Whenever a line below holds the word "part", copy that line.

----- Supplied data

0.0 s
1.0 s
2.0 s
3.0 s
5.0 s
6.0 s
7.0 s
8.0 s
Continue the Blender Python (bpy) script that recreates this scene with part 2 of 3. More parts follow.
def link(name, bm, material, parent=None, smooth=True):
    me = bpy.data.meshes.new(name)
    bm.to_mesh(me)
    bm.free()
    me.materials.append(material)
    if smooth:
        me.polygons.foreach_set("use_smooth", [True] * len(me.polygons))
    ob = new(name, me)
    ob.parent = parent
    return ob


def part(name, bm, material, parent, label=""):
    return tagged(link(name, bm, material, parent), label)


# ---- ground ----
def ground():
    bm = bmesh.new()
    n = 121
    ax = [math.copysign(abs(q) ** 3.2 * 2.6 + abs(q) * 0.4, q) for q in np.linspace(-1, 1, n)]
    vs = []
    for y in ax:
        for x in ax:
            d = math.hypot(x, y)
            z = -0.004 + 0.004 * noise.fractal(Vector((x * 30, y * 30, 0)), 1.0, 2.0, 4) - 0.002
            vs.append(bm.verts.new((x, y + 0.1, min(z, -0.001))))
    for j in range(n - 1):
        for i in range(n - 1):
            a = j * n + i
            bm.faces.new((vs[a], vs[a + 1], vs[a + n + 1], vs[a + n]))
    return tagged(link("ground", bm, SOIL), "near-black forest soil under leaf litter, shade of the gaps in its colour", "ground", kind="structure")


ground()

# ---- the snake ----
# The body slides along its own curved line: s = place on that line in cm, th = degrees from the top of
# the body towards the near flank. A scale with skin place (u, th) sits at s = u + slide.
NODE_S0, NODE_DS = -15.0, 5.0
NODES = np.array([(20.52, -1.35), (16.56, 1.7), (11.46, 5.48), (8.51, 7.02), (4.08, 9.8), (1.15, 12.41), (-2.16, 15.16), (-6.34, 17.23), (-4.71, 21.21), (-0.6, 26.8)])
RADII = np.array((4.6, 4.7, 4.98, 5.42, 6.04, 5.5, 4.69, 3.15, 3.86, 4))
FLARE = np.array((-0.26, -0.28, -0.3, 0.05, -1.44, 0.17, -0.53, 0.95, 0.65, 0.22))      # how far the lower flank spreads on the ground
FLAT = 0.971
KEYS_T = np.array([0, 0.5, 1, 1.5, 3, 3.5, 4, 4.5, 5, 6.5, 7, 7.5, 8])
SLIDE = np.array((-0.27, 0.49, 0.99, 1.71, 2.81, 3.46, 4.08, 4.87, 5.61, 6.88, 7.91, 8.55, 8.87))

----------

▶ _Answer to the problem_
Continue the Blender Python (bpy) script that recreates this scene with part 2 of 3. More parts follow.
def part(name, bm, material, parent, label=""):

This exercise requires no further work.